Minimalists

Finally, a third approach adopts the ideas of the first two and pushes minimalism to the extreme. Again, a kind of microhypervisor takes over the service, in addition to a super-minimalistic operating system kernel, which is an old acquaintance from the family of unikernels.

Unikernels have very different implementations. For example, OSv [17] still maintains a certain Linux compatibility, although parallels to the gVisor kernel presented here can be seen. At the other end of the reusability spectrum is MirageOS, the godfather of Nabla containers [18]: Here you build the application and kernel completely from scratch, and both are completely matched to each other. As a result, you only have one executable file. In other words, the application is the kernel and vice versa. One layer below this is the microhypervisor, which specializes in the execution of unikernels. It has little in common with its colleagues Firecracker, Nova [19], or Bareflank [20].

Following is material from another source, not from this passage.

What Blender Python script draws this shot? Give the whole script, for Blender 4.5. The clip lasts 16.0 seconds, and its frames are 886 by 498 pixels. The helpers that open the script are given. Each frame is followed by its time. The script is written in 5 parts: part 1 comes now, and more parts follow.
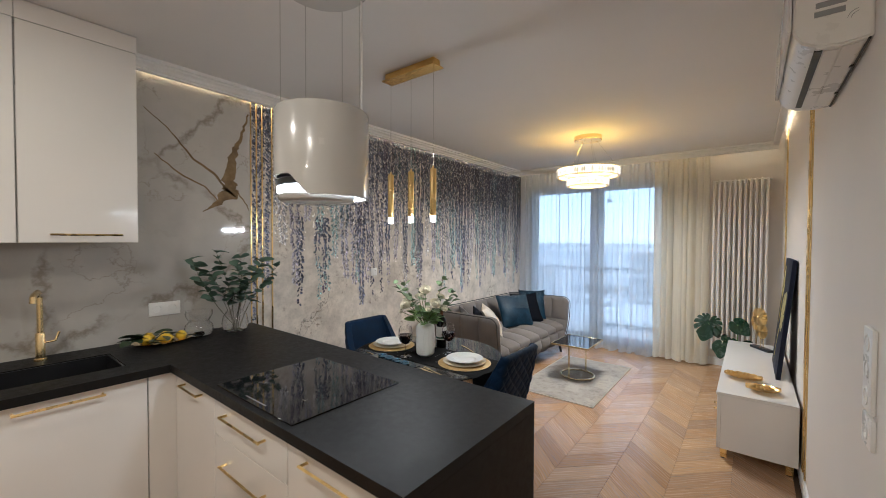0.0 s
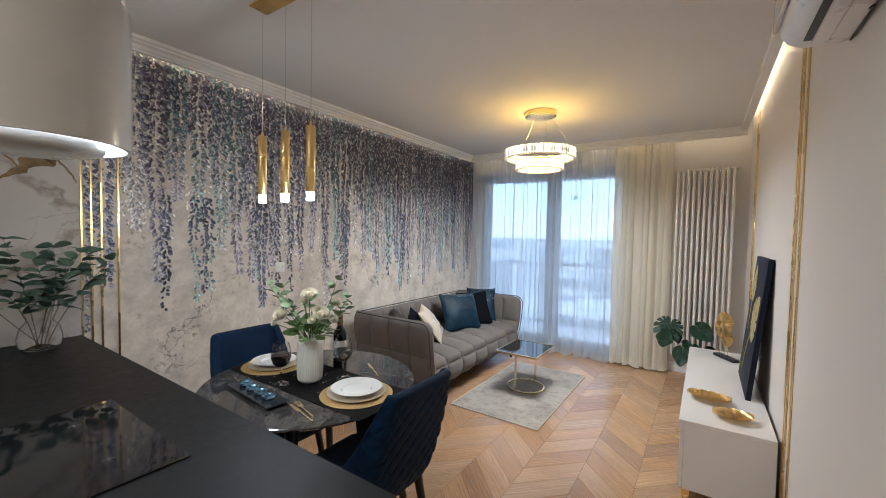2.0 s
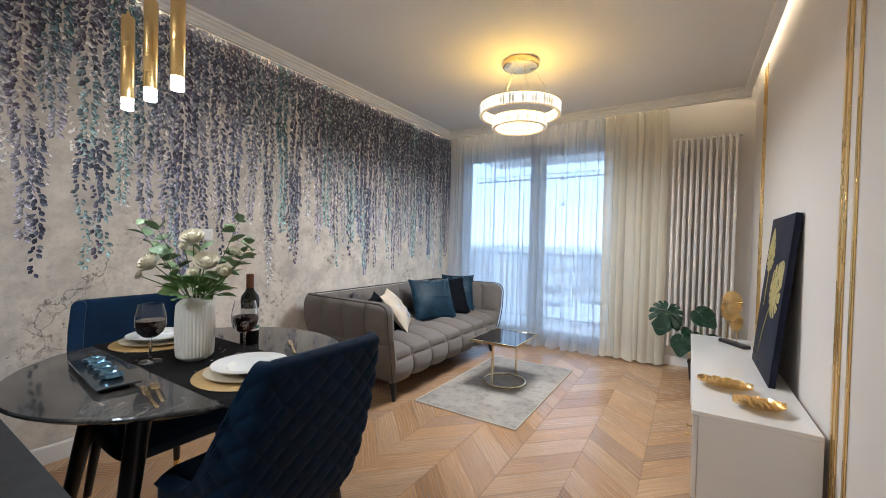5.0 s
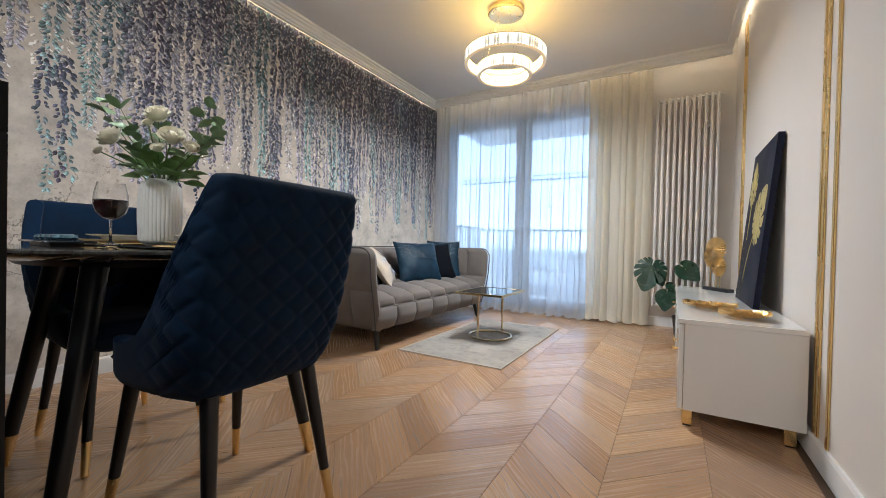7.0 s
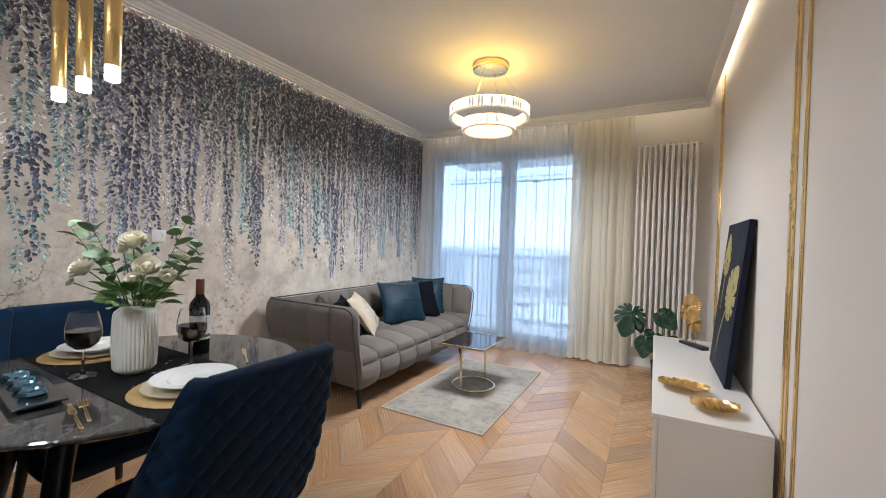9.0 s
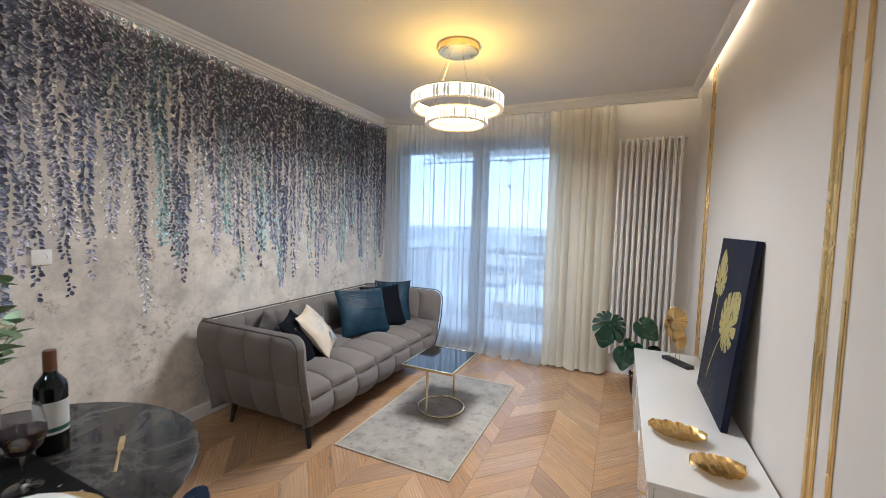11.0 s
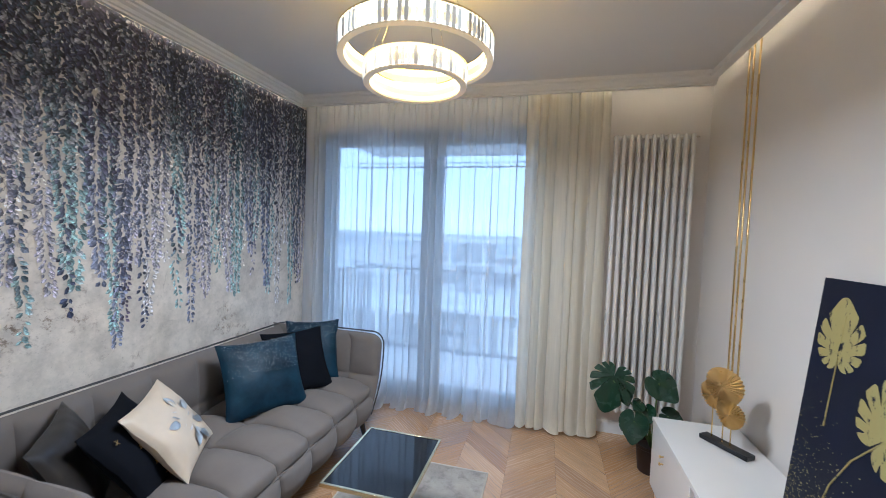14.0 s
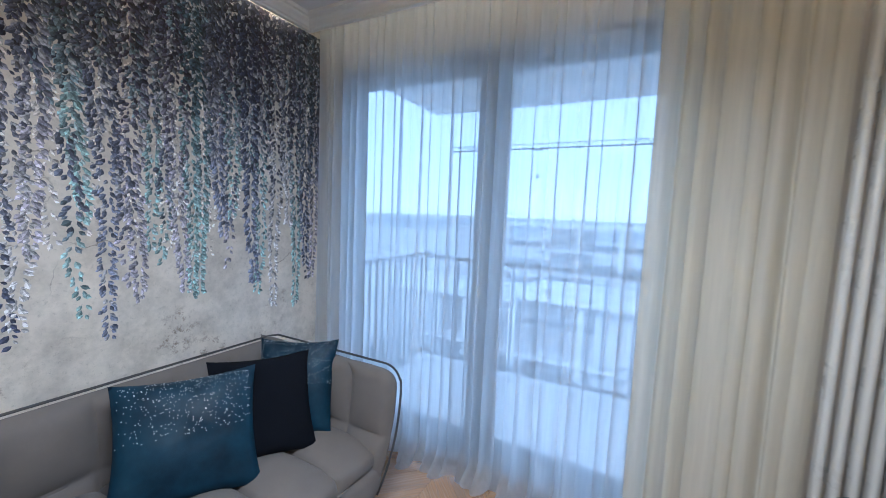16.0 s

One implementation of this approach is Nabla containers. The roots of the project lie in the IBM research laboratories. Solo5 is used as the micro-hypervisor. Originally it was only intended as an extension of MirageOS for KVM [21]. Today, it is a framework for executing various unikernel implementations. Despite the proximity to MirageOS, Nabla containers have developed a certain preference for rump kernels [22].

The schematic structure is shown in Figure 5. The name "Nabla" derives from its structure. At the top is the micro-hypervisor with the unikernel, the basis of which is the application. The size of the components reflects their importance on the business end, and the order corresponds to the structure of the technology stack. The result is an upside-down triangle that is very similar to the nabla symbol from vector analysis.

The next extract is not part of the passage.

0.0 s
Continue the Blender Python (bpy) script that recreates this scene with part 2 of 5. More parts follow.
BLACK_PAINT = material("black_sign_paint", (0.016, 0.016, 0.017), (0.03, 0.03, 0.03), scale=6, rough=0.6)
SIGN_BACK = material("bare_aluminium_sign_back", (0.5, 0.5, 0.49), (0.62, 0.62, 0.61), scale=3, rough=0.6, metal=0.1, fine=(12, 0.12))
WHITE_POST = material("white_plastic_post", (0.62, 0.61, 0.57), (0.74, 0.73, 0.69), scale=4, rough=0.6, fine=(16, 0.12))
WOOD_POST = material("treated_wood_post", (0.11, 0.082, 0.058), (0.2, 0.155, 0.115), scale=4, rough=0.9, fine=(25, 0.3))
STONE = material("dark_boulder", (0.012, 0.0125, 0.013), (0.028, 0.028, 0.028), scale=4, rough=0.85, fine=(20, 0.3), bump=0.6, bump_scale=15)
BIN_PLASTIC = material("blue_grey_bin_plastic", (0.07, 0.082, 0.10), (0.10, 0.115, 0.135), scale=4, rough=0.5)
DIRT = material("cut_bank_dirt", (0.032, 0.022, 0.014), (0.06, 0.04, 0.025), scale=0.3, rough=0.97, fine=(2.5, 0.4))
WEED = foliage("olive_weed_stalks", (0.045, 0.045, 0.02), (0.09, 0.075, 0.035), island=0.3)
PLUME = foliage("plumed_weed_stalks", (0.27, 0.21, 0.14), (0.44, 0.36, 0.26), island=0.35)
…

Figure 5: The schematic structure of Nabla containers.

A few advantages of Nabla containers are obvious: As with the Kata approach, the operating system core and virtualization present two isolation layers that are greatly minimized and require significantly less in terms of resources than the combination of Clear Linux and Qemu Lite. Additionally, almost all system calls are prohibited in Nabla containers. The software uses the kernel's secure computing mode (seccomp) functions [23]. Ultimately, the following system calls are available:

• read()
• write()
• exit_group()
• clock_gettime()
• ppoll()
• pwrite64()
• pread6()

On the downside, unlike Kata Containers or gVisor, existing container images cannot be used directly with the Nabla approach, revealing a clear lack of compatibility. Tests conducted by the editorial team showed that the migration overhead is huge, even for small applications.

Where to Next?

The container community takes the issue of security very seriously. In principle, there are two parallel streams: One deals with improving the container software, and the other, as discussed in this article, deals with methods for establishing additional outside lines of defense. The idea of using a DMZ from the network sector is experiencing a renaissance. An additional operating system kernel – and sometimes even a virtualization layer – acts as a buffer zone between the application and the host.

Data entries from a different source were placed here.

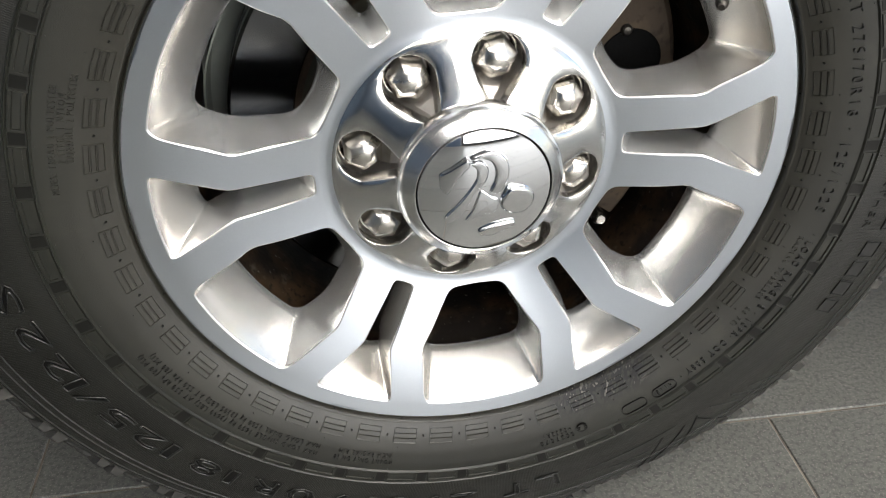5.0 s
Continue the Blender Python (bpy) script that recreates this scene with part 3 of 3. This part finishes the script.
BLOCKS = 84
STEP = 360 / BLOCKS
for k in range(BLOCKS):
    bm = bmesh.new()
    long = k % 2 == 0
    a = k * STEP
    y0 = 0.000 if long else 0.0045
    tread_block(bm, a - STEP * 0.43, a - STEP * 0.05, y0, 0.075, 1.2)
    tread_block(bm, a + STEP * 0.06, a + STEP * 0.43, y0 + 0.0012, 0.070, 1.2)
    for v in bm.verts:
        v.co = clamp_down(v.co)
    ob = part("tread_block", bm, TREAD, wheel, "", sharp=25)
    ob.matrix_basis = UNTURN
bm = bmesh.new()
for k in range(BLOCKS):
    for y0, y1, s in ((0.085, 0.115, 0.4), (0.128, 0.160, 0.1), (0.170, 0.244, 0.3)):
        a = (k + s) * STEP
        rings = []
        for y in (y0, y1):
            rings.append([bm.verts.new(clamp_down(polar(r, q, y))) for r, q in ((0.410, a), (0.4205, a), (0.4205, a + STEP * 0.75), (0.410, a + STEP * 0.75))])
        grid_faces(bm, rings, wrap=True)
        bm.faces.new(rings[0])
        bm.faces.new(rings[-1])
inner_tread = tagged(part("inner_tread", bm, TREAD, wheel, "", smooth=False), kind="stuff")
inner_tread.matrix_basis = UNTURN


# ---- writing on the sidewall ----
def arc_text(name, words, r, a0, a1, height, mat, label="", high=0.0016, thick=-0.012, gap=1.35, line=0.0):
    """Raised words round the sidewall between two angles, tops outward, their middle at radius r."""
    cu = bpy.data.curves.new(name, "FONT")
    cu.body, cu.size, cu.resolution_u = words, 1.0, 2
    cu.space_character = gap
    if line:
        cu.fill_mode, cu.bevel_depth, cu.bevel_resolution = "NONE", line, 0
    else:
        cu.extrude, cu.offset = 0.5, thick
    tmp = bpy.data.objects.new(name, cu)
    scene.collection.objects.link(tmp)
    dg = bpy.context.evaluated_depsgraph_get()
    me = bpy.data.meshes.new_from_object(tmp.evaluated_get(dg))
    bpy.data.objects.remove(tmp)
    co = np.array([v.co[:] for v in me.vertices])
    x0, x1 = co[:, 0].min(), co[:, 0].max()
    y0, y1 = 0.0, 0.70
    for v, (x, y, z) in zip(me.vertices, co):
        rr = r + height * ((y - y0) / (y1 - y0) - 0.5)
        a = a0 + (a1 - a0) * (x - x0) / (x1 - x0)
        v.co = polar(rr, a, side_y(rr) - (high if z > 0 else -0.0004))
    me.materials.clear()
    me.materials.append(mat)
    ob = new(name, me)
    ob.parent = wheel
    ob.matrix_basis = UNTURN
    if label:
        tagged(ob, label)
    return ob


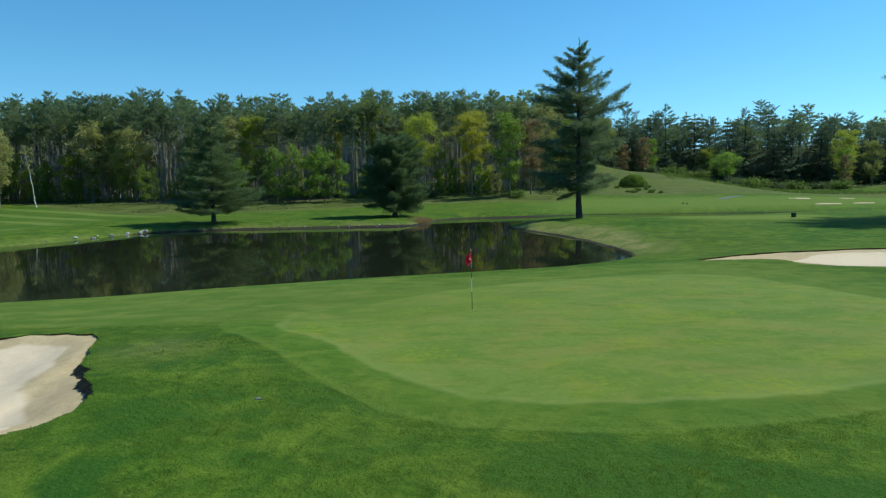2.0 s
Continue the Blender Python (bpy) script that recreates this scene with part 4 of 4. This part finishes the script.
# ---- shelter on the far bank ----
BROWN = plain_material("dark_brown_boards", (0.022, 0.014, 0.010), (0.046, 0.029, 0.020), 5, 0.8, 0.2)
SHINGLE = plain_material("weathered_brown_shingles", (0.20, 0.11, 0.075), (0.33, 0.20, 0.14), 7, 0.9, 0.15)
hut = tagged(new("shelter"), "small dark brown timber shelter with a brown gable roof", "shelter")
hut.location = (-67.0, 92.5, height(-67.0, 92.5) - 0.03)
hut.rotation_euler = (0, 0, radians(72))
hut.scale = (0.9, 0.9, 0.92)
W, D, HH = 3.6, 3.0, 2.25
for name, sx_, sy_, px_, py_ in (("wall", W, 0.12, 0, D / 2), ("wall", 0.12, D, -W / 2, 0), ("wall", 0.12, D, W / 2, 0), ("wall", W * 0.30, 0.12, -W * 0.35, -D / 2)):
    wl_ = part(name, block(sx_, sy_, HH, (px_, py_, HH / 2), 0.01), BROWN, hut)
    n = int(max(sx_, sy_) / 0.3)
    for i in range(n):
        o = (i + 0.5) / n - 0.5
        if sx_ > sy_:
            part("board", block(sx_ / n * 0.9, 0.03, HH * 0.98, (px_ + o * sx_, py_ + (0.075 if py_ > 0 else -0.075), HH / 2)), BROWN, wl_)
        else:
            part("board", block(0.03, sy_ / n * 0.9, HH * 0.98, (px_ + (0.075 if px_ > 0 else -0.075), py_ + o * sy_, HH / 2)), BROWN, wl_)
for px_, py_ in ((-W / 2, -D / 2 - 1.1), (W / 2, -D / 2 - 1.1), (W / 2 + 1.0, -D / 2 - 0.2)):
    part("post", block(0.14, 0.14, HH + 0.05, (px_, py_, (HH + 0.05) / 2), 0.01), BROWN, hut)
part("floor_slab", block(W + 0.5, D + 1.8, 0.1, (0, -0.5, 0.03), 0.01), STONE, hut)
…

Basic compatibility with the known management tools for containers is a given; they can even be operated completely in parallel (see also Listing 2). However, the reusability of existing applications and container images differs widely. Kata Containers put fewer obstacles in the user's way, At the other end of the spectrum are Nabla containers. Either way, the idea of the buffer zone is as simple as it is brilliant. Thanks to the different implementations, there should be something to suit everyone's taste.